BEGIN Supplied information

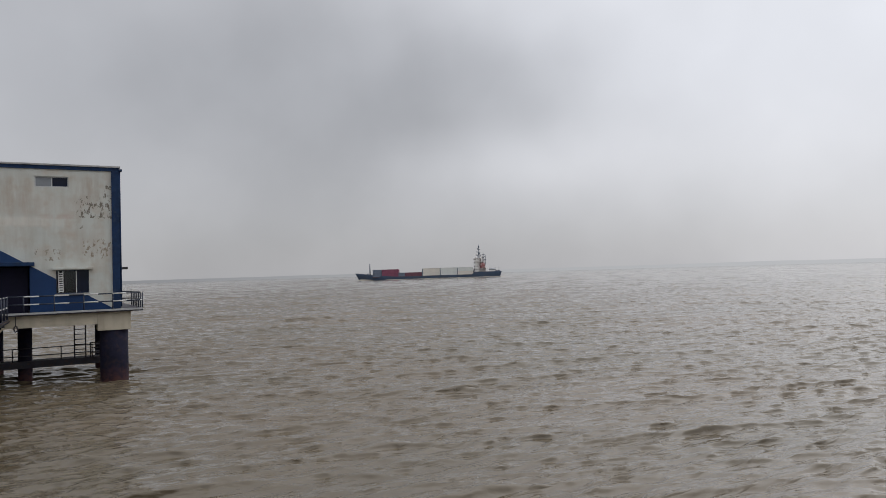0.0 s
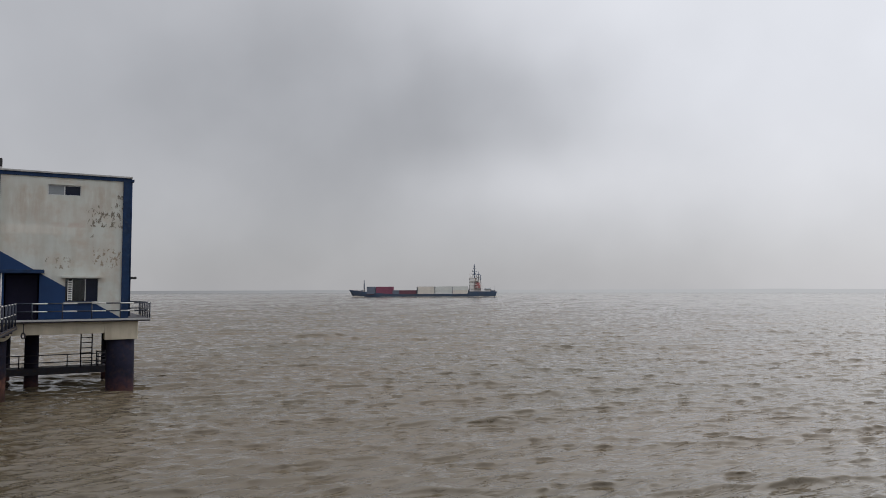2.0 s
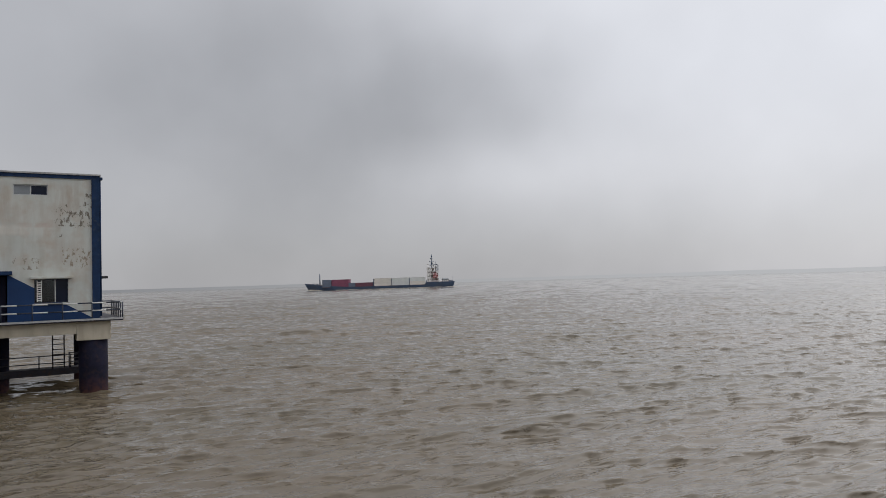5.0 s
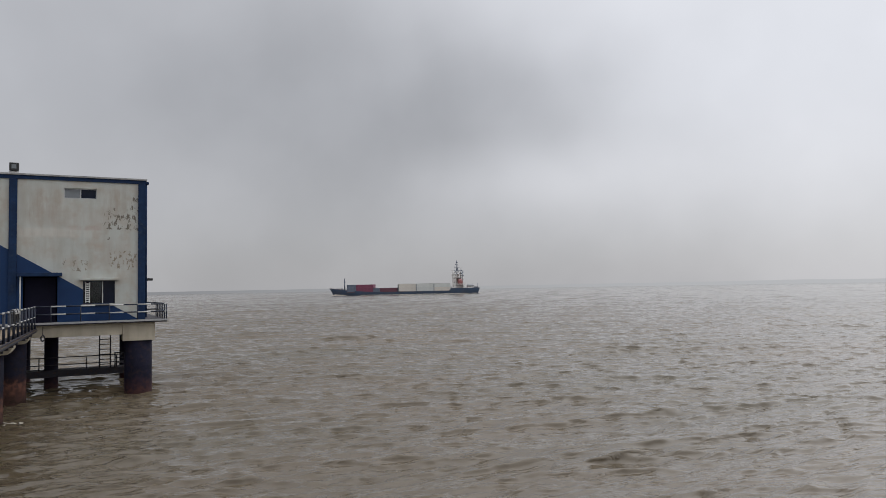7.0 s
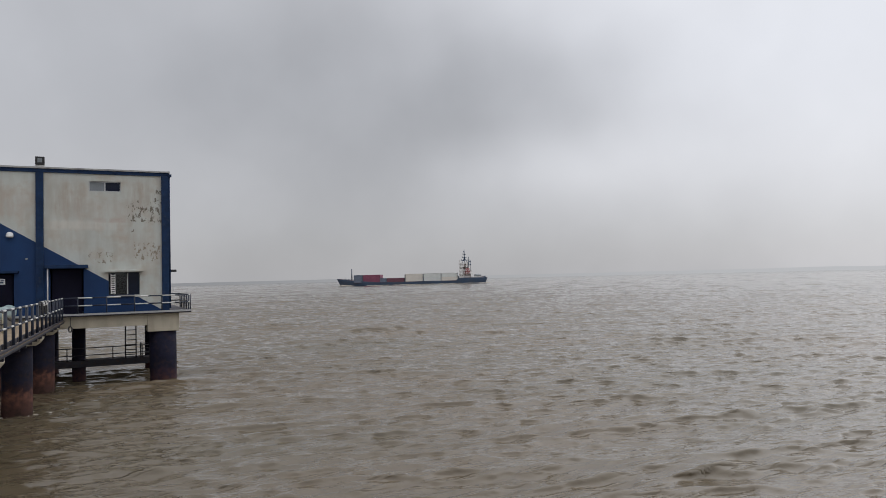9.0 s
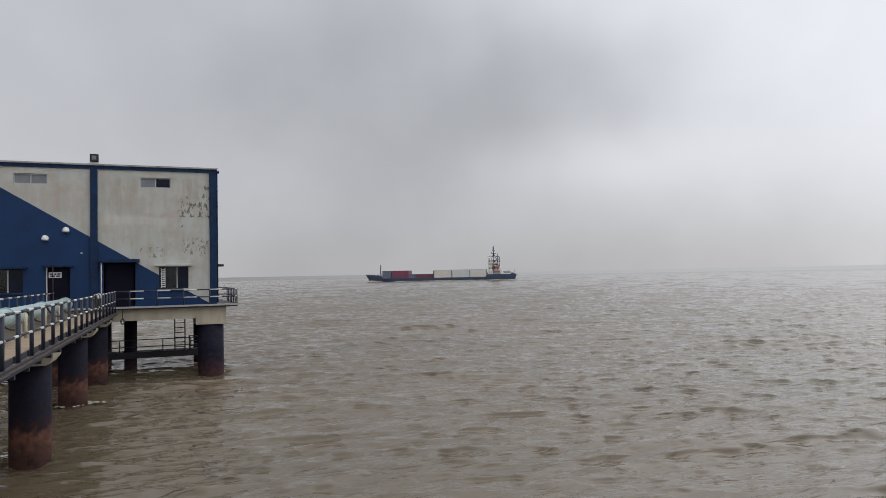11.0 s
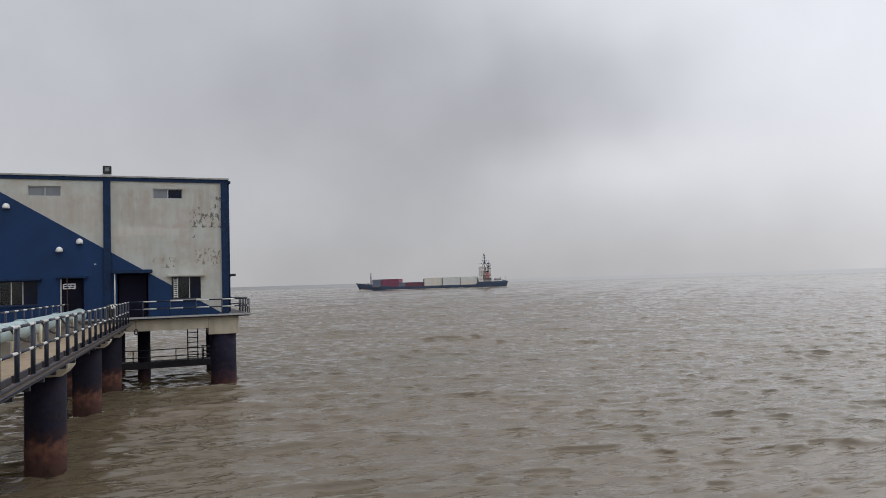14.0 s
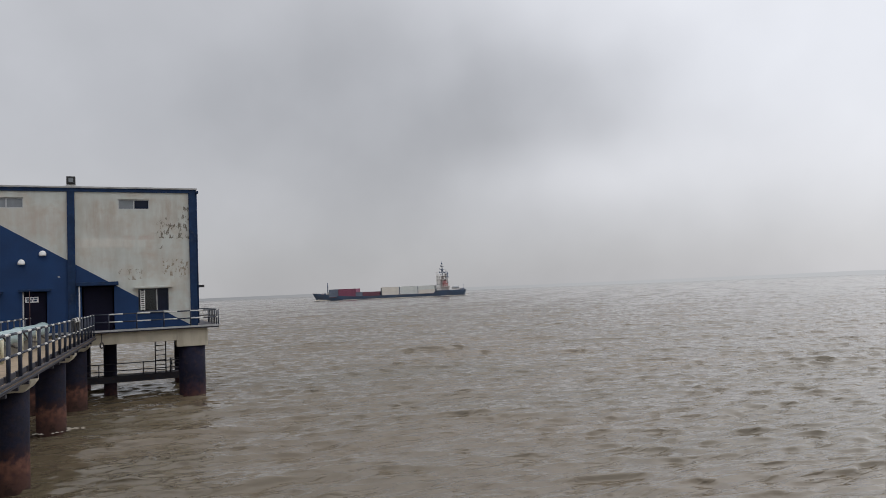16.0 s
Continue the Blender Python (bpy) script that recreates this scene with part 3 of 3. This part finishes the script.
# ---- the jetty ----
def make_jetty():
    j = thing("jetty", "concrete jetty deck leading to the platform", "jetty", PIER, kind="structure")
    bm = B()
    box(bm, -3.2, 0.05, -40.6, 0.2, JETTY - 0.15, JETTY - 0.003, 0.01)
    part("deck", bm, SAND_DECK, j, "sandy tan concrete deck")
    for x in (-0.02, -3.29):
        bm = B()
        box(bm, x + 0.02, x + 0.11, -40.6, 0.0, JETTY - 0.035, JETTY + 0.02)
        box(bm, x + 0.03, x + 0.11, -40.6, 0.0, JETTY - 0.165, JETTY - 0.125)
        part("edge_channel", bm, STEEL_DARK, j, "dark steel edge channel")
    bm = B()
    box(bm, -2.6, -0.9, -40.6, -0.3, JETTY - 0.5, JETTY - 0.152)
    part("girder", bm, BEAM, j)
    bm = B()
    tube(bm, (0.125, -40.6, JETTY - 0.075), (0.125, -0.1, JETTY - 0.075), 0.02, sides=8)
    part("cable_conduit", bm, RAIL_BLUE, j, "thin dark conduit along the deck edge")
    kerb, bracket = None, None
    for k in range(26):
        y = -0.4 - k * 1.5
        if kerb is None:
            bm = B()
            box(bm, -0.12, -0.06, -1.28, 0.0, 0.0, 0.15, 0.01)
            kerb = mesh_of("kerb", bm, STEEL_DARK)
            bm = B()
            box(bm, -0.5, 0.1, -0.06, 0.06, -0.26, -0.167, 0.01)
            bracket = mesh_of("bracket", bm, STEEL_DARK)
        under = abs(y - 0.55) < 1.2 or min(abs(y - 0.75 - c) for c in (-7.05, -17.7, -27.8)) < 0.95
        for name, data, dy, z in (("kerb", kerb, -0.1, JETTY - 0.003), ("bracket", bracket, -0.75, JETTY)):
            if name == "bracket" and under:
                continue
            ob = new(name, data)
            ob.parent = j
            ob.location = (0, y + dy, z)
    return j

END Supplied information

From the data above, write out everything exactly except the pictures.

## Result below
0.0 s
2.0 s
5.0 s
7.0 s
9.0 s
11.0 s
14.0 s
16.0 s
Continue the Blender Python (bpy) script that recreates this scene with part 3 of 3. This part finishes the script.
# ---- the jetty ----
def make_jetty():
    j = thing("jetty", "concrete jetty deck leading to the platform", "jetty", PIER, kind="structure")
    bm = B()
    box(bm, -3.2, 0.05, -40.6, 0.2, JETTY - 0.15, JETTY - 0.003, 0.01)
    part("deck", bm, SAND_DECK, j, "sandy tan concrete deck")
    for x in (-0.02, -3.29):
        bm = B()
        box(bm, x + 0.02, x + 0.11, -40.6, 0.0, JETTY - 0.035, JETTY + 0.02)
        box(bm, x + 0.03, x + 0.11, -40.6, 0.0, JETTY - 0.165, JETTY - 0.125)
        part("edge_channel", bm, STEEL_DARK, j, "dark steel edge channel")
    bm = B()
    box(bm, -2.6, -0.9, -40.6, -0.3, JETTY - 0.5, JETTY - 0.152)
    part("girder", bm, BEAM, j)
    bm = B()
    tube(bm, (0.125, -40.6, JETTY - 0.075), (0.125, -0.1, JETTY - 0.075), 0.02, sides=8)
    part("cable_conduit", bm, RAIL_BLUE, j, "thin dark conduit along the deck edge")
    kerb, bracket = None, None
    for k in range(26):
        y = -0.4 - k * 1.5
        if kerb is None:
            bm = B()
            box(bm, -0.12, -0.06, -1.28, 0.0, 0.0, 0.15, 0.01)
            kerb = mesh_of("kerb", bm, STEEL_DARK)
            bm = B()
            box(bm, -0.5, 0.1, -0.06, 0.06, -0.26, -0.167, 0.01)
            bracket = mesh_of("bracket", bm, STEEL_DARK)
        under = abs(y - 0.55) < 1.2 or min(abs(y - 0.75 - c) for c in (-7.05, -17.7, -27.8)) < 0.95
        for name, data, dy, z in (("kerb", kerb, -0.1, JETTY - 0.003), ("bracket", bracket, -0.75, JETTY)):
            if name == "bracket" and under:
                continue
            ob = new(name, data)
            ob.parent = j
            ob.location = (0, y + dy, z)
    return j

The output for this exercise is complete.